**Do this**
Nothing but the lines from the top of the data to the line holding "child(o, branch, m)" should be printed, word for word and both ends included; leave the pictures out.

** begin **

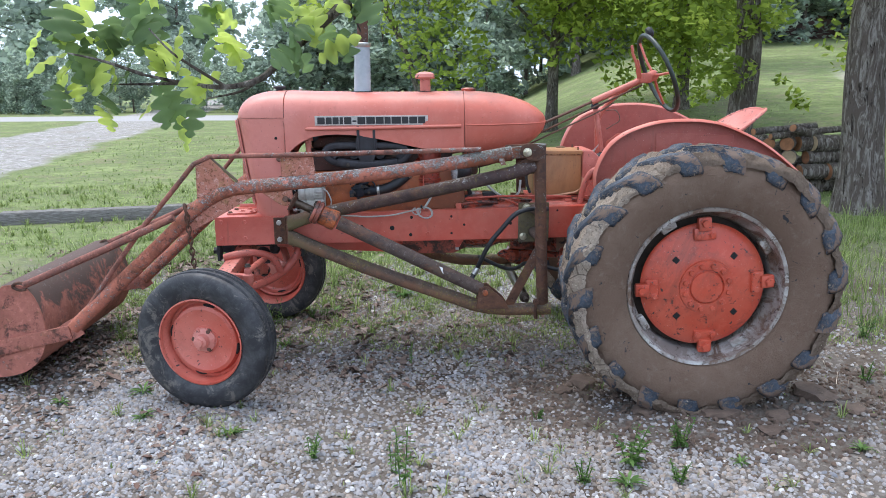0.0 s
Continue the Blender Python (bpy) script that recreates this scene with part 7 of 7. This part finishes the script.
leaf_meshes = [oak_leaf_mesh(s) for s in range(5)]
rf = random.Random(12)
ANCHORS = ((-0.19, 1.62, 2), (-0.11, 1.69, 4), (-0.075, 1.60, 5), (-0.14, 1.53, 3), (0.0, 1.66, 5), (0.0, 1.56, 4), (-0.04, 1.48, 2), (0.09, 1.69, 4), (0.12, 1.60, 4), (0.12, 1.50, 3), (0.19, 1.45, 2), (0.06, 1.76, 3), (0.27, 1.70, 2), (0.22, 1.64, 2), (0.34, 1.63, 2),
           (0.45, 1.74, 4), (0.54, 1.70, 4), (0.61, 1.64, 3), (0.49, 1.63, 3), (0.66, 1.74, 3), (0.46, 1.60, 1), (0.59, 1.76, 3), (0.24, 1.52, 2))
for ax_, az_, cnt in ANCHORS:
    for q in range(cnt):
        o = new("leaf", rf.choice(leaf_meshes))
        size = rf.uniform(0.085, 0.150)
        yaw = rf.uniform(0, 360)
        m = pose(ax_ - 0.03 + rf.uniform(-0.03, 0.03), -1.97 + rf.uniform(-0.07, 0.07), az_ + rf.uniform(-0.01, 0.04), rf.uniform(-60, 60), rf.uniform(15, 80), yaw) @ Matrix.Translation((-size * 0.5, 0, 0)) @ Matrix.Diagonal((size, size, size, 1))
        child(o, branch, m)

# ---- sign and house in the distance ----
sign = thing("street_sign", (-9.6, 30.2, ground_z(-9.6, 30.2)), "blue street sign on a thin metal post", "sign")
sz0 = ground_z(-9.6, 30.2)
part("post", tube([(-9.6, 30.2, sz0 - 0.1), (-9.65, 30.2, sz0 + 1.75)], 0.04, 10), M_ZINC, sign)
part("blade", block((-9.95, 30.18, sz0 + 1.70), (-9.35, 30.22, sz0 + 1.92), 0.01), M_SIGN, sign)
part("lettering_bar", block((-9.85, 30.165, sz0 + 1.77), (-9.45, 30.178, sz0 + 1.84), 0.003), M_WHITE, sign)
hz = ground_z(24, 40)
house = thing("house", (24, 40, hz), "dark brown house among trees on the slope", "house")
part("wall", block((20.5, 40, hz - 1.5), (28.5, 46, hz + 2.4), 0.03), M_HOUSE, house)
roof = skin([[(x, y, z) for x, z in ((20.0, hz + 2.3), (24.5, hz + 4.2), (29.0, hz + 2.3))] for y in (39.5, 46.5)])
part("roof", roof, M_CAST, house)
for x in (21.5, 24.0, 26.5):
    w_p = part("window", block((x, 39.95, hz + 0.7), (x + 1.0, 40.01, hz + 1.8), 0.01), M_HOUSE, house)
    part("pane", block((x + 0.08, 39.93, hz + 0.78), (x + 0.92, 39.955, hz + 1.72), 0.005), M_CAST, w_p)
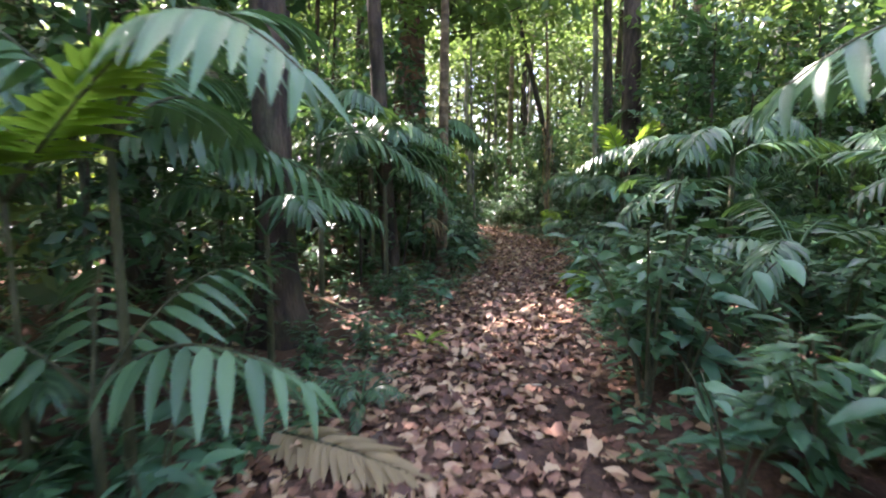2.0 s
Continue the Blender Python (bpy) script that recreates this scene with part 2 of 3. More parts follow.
def tube(points, radii, sides=8, wob=0.0, seed=0):
    P = np.asarray(points, float)
    T = unit(np.gradient(P, axis=0))
    r2 = np.random.default_rng(seed)
    ref = np.array([1.0, 0.13, 0.07]) if abs(T[0][0]) < 0.9 else np.array([0.1, 1.0, 0.05])
    V, F = [], []
    ph = r2.uniform(0, 6.28, 3)
    for i, (p, t, r) in enumerate(zip(P, T, radii)):
        x = ref - t * np.dot(ref, t)
        x /= np.linalg.norm(x)
        y = np.cross(t, x)
        for k in range(sides):
            a = 2 * math.pi * k / sides
            q = r * (1 + wob * (math.sin(2 * a + ph[0] + 0.5 * i) + 0.7 * math.sin(3 * a + ph[1] - 0.8 * i) + 0.4 * math.sin(5 * a + ph[2] + 1.7 * i)))
            V.append(p + q * (math.cos(a) * x + math.sin(a) * y))
    for i in range(len(P) - 1):
        for k in range(sides):
            a, b = i * sides + k, i * sides + (k + 1) % sides
            F.append((a, b, b + sides, a + sides))
    c = len(V)
    V.append(P[-1])
    for k in range(0, sides - 1, 2):
        a = (len(P) - 1) * sides
        F.append((a + k, a + (k + 1) % sides, a + (k + 2) % sides, c))
    return np.array(V), np.array(F)


def joined(pieces):
    Vs, Fs, base = [], [], 0
    for V, F in pieces:
        Vs.append(V)
        Fs.append(F + base)
        base += len(V)
    return np.concatenate(Vs), np.concatenate(Fs)


def part(name, geo, material, parent=None, label=""):
    """One mesh object from points and faces (or from a mesh) under a thing or a part."""
    me = geo if isinstance(geo, bpy.types.Mesh) else quad_mesh(name, *geo)
    if not me.materials:
        me.materials.append(material)
    ob = new(name, me)
    ob.parent = parent
    if label:
        tagged(ob, label)
    return ob


def thing(name, label, category, group="", m=None):
    ob = new(name)
    ob.empty_display_size = 0.2
    if m is not None:
        ob.matrix_basis = m
    return tagged(ob, label, category, group)


# ---- the lie of the land ----
TRAIL = np.array([(-12, -0.8), (-5, -0.3), (0, 0.0), (3, 0.1), (5, 0.4), (7.2, 0.9), (9.5, 1.5), (11.5, 2.1), (14.5, 2.9), (17, 3.3),
                  (20, 3.3), (23.4, 3.1), (27, 2.7), (35, 1.4), (45, -1.0), (60, -6)])


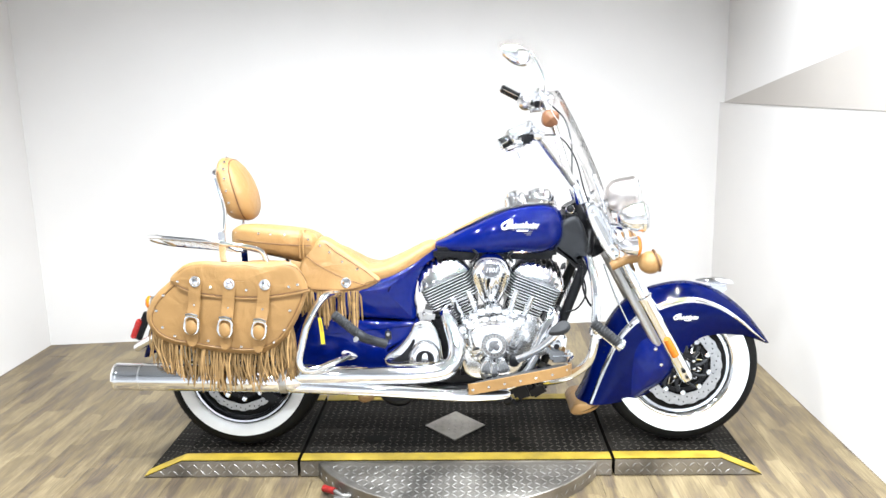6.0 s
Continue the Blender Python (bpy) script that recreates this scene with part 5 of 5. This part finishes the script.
# ---- chrome bars, pegs and boards ----
for s in (-1, 1):
    crash = part("crash_bar", tube(B(), [(0.46, s * 0.09, 0.81), (0.470, s * 0.16, 0.830), (0.478, s * 0.24, 0.828), (0.485, s * 0.31, 0.785), (0.487, s * 0.345, 0.735), (0.487, s * 0.360, 0.66), (0.484, s * 0.360, 0.57), (0.468, s * 0.350, 0.497), (0.432, s * 0.325, 0.448), (0.385, s * 0.29, 0.408), (0.31, s * 0.2, 0.358), (0.26, s * 0.12, 0.335)], 0.0155, 14, 6), CHROME, bike, "chrome engine guard bar")
    bm = tube(B(), [(0.486, s * 0.36, 0.60), (0.482, s * 0.395, 0.615), (0.475, s * 0.42, 0.64)], 0.011, 10, 4)
    lathe(bm, [(0.017, -0.014), (0.021, -0.01), (0.021, 0.01), (0.017, 0.014)], (0.485, s * 0.360, 0.605), (0.1, 0, 1), 14, closed=True)
    block(bm, (0.492, s * 0.378, 0.602), (0.035, 0.03, 0.03), 0.007)
    part("peg_clamp", bm, CHROME, crash)
    a, b = Vector((0.466, s * 0.43, 0.658)), Vector((0.552, s * 0.455, 0.590))
    bm = ribbed(B(), a, b, 0.0155, 0.0025, 11)
    part("highway_peg", bm, GREY_RUBBER, crash, "ribbed rubber highway peg")
    bm = lathe(B(), [(0.019, -0.004), (0.021, 0.002), (0.021, 0.01), (0.012, 0.016), (0, 0.017)], b, b - a, 18)
    tube(bm, [a + Vector((0.0, 0, -0.02)), b + Vector((0, 0, -0.02))], 0.006, 8, 1)
    part("peg_cap", bm, CHROME, crash, "chrome peg cap")
    guard = part("bag_guard", tube(B(), [(-0.43, s * 0.17, 0.70), (-0.462, s * 0.25, 0.715), (-0.492, s * 0.285, 0.685), (-0.524, s * 0.318, 0.622), (-0.543, s * 0.332, 0.548), (-0.552, s * 0.338, 0.505), (-0.546, s * 0.338, 0.474), (-0.522, s * 0.330, 0.460), (-0.482, s * 0.305, 0.462), (-0.44, s * 0.26, 0.467), (-0.400, s * 0.205, 0.470)], 0.0135, 14, 6), CHROME, bike, "chrome saddlebag guard bar")
    bm = cushion(B(), [(-0.365, 0.465), (-0.385, 0.482), (-0.41, 0.490), (-0.426, 0.483), (-0.422, 0.458), (-0.395, 0.450)], s * 0.18, s * 0.202, 0.006)
    part("guard_foot", bm, CHROME, guard, "chrome mounting foot")
    a, b = Vector((-0.432, s * 0.285, 0.655)), Vector((-0.352, s * 0.255, 0.571))
    bm = ribbed(B(), a, b, 0.0155, 0.002, 12)
    peg = part("passenger_peg", bm, GREY_RUBBER, bike, "ribbed grey rubber passenger peg, folded up")
    bm = tube(B(), [b - (b - a) * 0.02, b + Vector((0.02, 0.0, -0.014)), (-0.305, s * 0.235, 0.540), (-0.257, s * 0.215, 0.519)], [0.018, 0.018, 0.016, 0.018], 12, 4)
    block(bm, (-0.248, s * 0.205, 0.548), (0.024, 0.02, 0.05), 0.009)
    part("peg_arm", bm, BLACK_PANEL, peg, "dark peg arm")
    bm = block(B(), b + Vector((-0.005, s * 0.012, -0.014)), (0.016, 0.02, 0.024), 0.004, turn_y(40))
    part("peg_hinge", bm, STEEL, peg)
    part("peg_bolt", lathe(B(), [(0.006, 0), (0.006, 0.006), (0, 0.007)], (-0.247, s * 0.215, 0.556), (0, s, 0), 10), STEEL, peg)
    # footboard
    top = [(0.12, -0.250), (0.062, -0.285), (0.040, -0.335), (0.052, -0.366), (0.12, -0.372), (0.25, -0.374), (0.345, -0.372), (0.392, -0.352), (0.408, -0.305), (0.402, -0.245), (0.36, -0.222), (0.24, -0.228)]
    def bz(x, y=0.37):
        return 0.402 + 0.195 * (x - 0.04) + 0.30 * (abs(y) - 0.37)
    line = glide([(x, -s * y) for x, y in top], 4, True)
    rub = [[(x, y, bz(x, y) + h) for x, y in inset(line, d)] for h, d in ((0.0, 0.004), (0.008, 0.004), (0.012, 0.009), (0.0135, 0.018))]
    board = part("footboard", skinned([[(x, y, bz(x, y) + h) for x, y in line] for h in (-0.012, 0.0)]), BLACK, bike, "floorboard with black rubber pad and studded tan leather edge")
    part("board_pad", skinned(rub), GREY_RUBBER, board, "black rubber pad")
    band = [p for p in glide([(0.044, 0.345), (0.050, 0.364), (0.080, 0.374), (0.18, 0.3785), (0.30, 0.3785), (0.36, 0.374), (0.398, 0.352), (0.413, 0.305), (0.405, 0.265)], 6)]
    rings = [[(x, s * y, bz(x, y) - 0.024), (x, s * (y + 0.004), bz(x, y) - 0.024), (x, s * (y + 0.004), bz(x, y) + 0.016), (x, s * y, bz(x, y) + 0.016)] for x, y in band]
    part("leather_edge", skinned(rings), LEATHER, board, "studded tan leather edge strip")
    for x in (0.062, 0.117, 0.172, 0.227, 0.282, 0.337):
        stud((x, s * 0.3815, bz(x) - 0.004), 0.0055, board, (0, s, 0))
    stud((0.388, s * 0.362, bz(0.388) - 0.004), 0.0055, board, (0.7, s, 0))
    part("board_mount", tube(B(), [(0.10, s * 0.12, 0.36), (0.12, s * 0.24, 0.385)], 0.012, 8, 1), BLACK, board)
    part("board_mount", tube(B(), [(0.32, s * 0.12, 0.40), (0.34, s * 0.24, 0.43)], 0.012, 8, 1), BLACK, board)

brake = part("brake_pedal", tube(B(), [(0.215, -0.235, 0.458), (0.255, -0.258, 0.482), (0.300, -0.275, 0.514), (0.342, -0.285, 0.553), (0.372, -0.288, 0.588)], [0.011, 0.009, 0.009, 0.009, 0.010], 10, 5, flat=1.4), CHROME, bike, "chrome brake pedal")
out, along = Vector((-0.42, -0.35, 0.84)).normalized(), Vector((0.62, -0.02, 0.30))
along = (along - out * along.dot(out)).normalized()
across = out.cross(along)
wedge = glide([(-0.056, 0.0), (-0.040, 0.020), (-0.010, 0.038), (0.022, 0.040), (0.044, 0.020), (0.046, -0.010), (0.028, -0.034), (-0.004, -0.036), (-0.038, -0.018)], 3, True)
mid = Vector((0.376, -0.292, 0.590))
bm = skinned([[mid + along * u * k * 0.78 + across * v * k * 0.72 + out * h for u, v in wedge] for h, k in ((-0.004, 0.9), (0.0, 1.0), (0.010, 1.0), (0.0145, 0.9), (0.0165, 0.6), (0.017, 0.2))])
part("pedal_pad", bm, GREY_RUBBER, brake, "worn wedge-shaped rubber pedal pad")
bm = lathe(B(), [(0, 0), (0.02, 0), (0.02, 0.03), (0.012, 0.036), (0, 0.036)], (0.214, -0.215, 0.455), (0, -1, 0), 16)
part("pedal_pivot", bm, BLACK, brake)
bm = block(B(), (0.366, -0.225, 0.515), (0.066, 0.07, 0.088), 0.012, turn_y(8))
block(bm, (0.386, -0.225, 0.468), (0.085, 0.055, 0.036), 0.010)
lathe(bm, [(0.022, 0), (0.022, 0.02), (0.014, 0.026), (0, 0.026)], (0.362, -0.255, 0.525), (0, -1, 0), 16)
mc = part("brake_cylinder", bm, CHROME, bike, "chrome rear brake master cylinder")
part("cylinder_bolt", lathe(B(), [(0.010, 0), (0.010, 0.005), (0, 0.006)], (0.362, -0.281, 0.525), (0, -1, 0), 12), BLACK, mc)
bm = tube(B(), [(0.25, -0.235, 0.478), (0.33, -0.225, 0.492)], 0.010, 12, 1)
ribbed(bm, (0.30, -0.229, 0.4865), (0.35, -0.223, 0.495), 0.0115, 0.004, 6, 12)
part("pedal_rod", bm, STEEL, mc)
# hoses at the front
part("brake_hose", tube(B(), [(0.47, -0.12, 0.80), (0.475, -0.14, 0.70), (0.50, -0.15, 0.64), (0.53, -0.14, 0.63)], 0.0045, 6, 6), BLACK, bike, "black brake hose")
part("brake_hose", tube(B(), [(0.46, -0.12, 0.79), (0.485, -0.14, 0.69), (0.455, -0.15, 0.63), (0.41, -0.14, 0.61)], 0.0035, 6, 6), BLACK, bike)
part("cable_stay", tube(B(), [(0.55, -0.13, 0.79), (0.60, -0.12, 0.66), (0.655, -0.112, 0.545)], 0.0035, 6, 3), CHROME, bike, "thin bright stay")

# tail end
part("tail_reflector", block(B(), (-1.258, -0.05, 0.536), (0.022, 0.02, 0.085), 0.005, turn_y(25)), RED, bike, "red rear reflector")
part("tail_bracket", block(B(), (-1.236, -0.04, 0.545), (0.03, 0.02, 0.12), 0.004, turn_y(25)), BLACK, bike)
sig = part("rear_signal", lathe(B(), [(0, 0), (0.016, 0.002), (0.023, 0.014), (0.025, 0.045), (0.023, 0.048)], (-1.095, -0.155, 0.672), (-1, 0, 0), 24), CHROME, bike, "chrome rear turn signal")
part("lens", lathe(B(), [(0.0245, 0), (0.0245, 0.010), (0.018, 0.016), (0, 0.018)], (-1.143, -0.155, 0.672), (-1, 0, 0), 24), AMBER, sig, "amber lens")
bm = tube(B(), [(-1.245, -0.085, 0.470), (-1.20, -0.115, 0.50), (-1.12, -0.14, 0.545)], 0.016, 12, 4)
part("fender_rail", bm, CHROME, bike, "chrome rear fender rail")
# yellow tag on the guard bar
tag = part("paper_tag", skinned([[(-0.488 + 0.006 * k, -0.290, 0.645), (-0.484 + 0.007 * k, -0.288, 0.59), (-0.482 + 0.007 * k, -0.287, 0.545)] for k in (0, 2)], loop=False), YELLOW_TAG, bike, "narrow yellow paper tag", smooth=False)
part("tag_print", skinned([[(-0.482, -0.2915, 0.635), (-0.477, -0.290, 0.59)], [(-0.479, -0.2915, 0.635), (-0.474, -0.290, 0.59)]], loop=False), RED_PRINT, tag, smooth=False)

** end **

**Answer to this problem**
0.0 s
Continue the Blender Python (bpy) script that recreates this scene with part 7 of 7. This part finishes the script.
leaf_meshes = [oak_leaf_mesh(s) for s in range(5)]
rf = random.Random(12)
ANCHORS = ((-0.19, 1.62, 2), (-0.11, 1.69, 4), (-0.075, 1.60, 5), (-0.14, 1.53, 3), (0.0, 1.66, 5), (0.0, 1.56, 4), (-0.04, 1.48, 2), (0.09, 1.69, 4), (0.12, 1.60, 4), (0.12, 1.50, 3), (0.19, 1.45, 2), (0.06, 1.76, 3), (0.27, 1.70, 2), (0.22, 1.64, 2), (0.34, 1.63, 2),
           (0.45, 1.74, 4), (0.54, 1.70, 4), (0.61, 1.64, 3), (0.49, 1.63, 3), (0.66, 1.74, 3), (0.46, 1.60, 1), (0.59, 1.76, 3), (0.24, 1.52, 2))
for ax_, az_, cnt in ANCHORS:
    for q in range(cnt):
        o = new("leaf", rf.choice(leaf_meshes))
        size = rf.uniform(0.085, 0.150)
        yaw = rf.uniform(0, 360)
        m = pose(ax_ - 0.03 + rf.uniform(-0.03, 0.03), -1.97 + rf.uniform(-0.07, 0.07), az_ + rf.uniform(-0.01, 0.04), rf.uniform(-60, 60), rf.uniform(15, 80), yaw) @ Matrix.Translation((-size * 0.5, 0, 0)) @ Matrix.Diagonal((size, size, size, 1))
        child(o, branch, m)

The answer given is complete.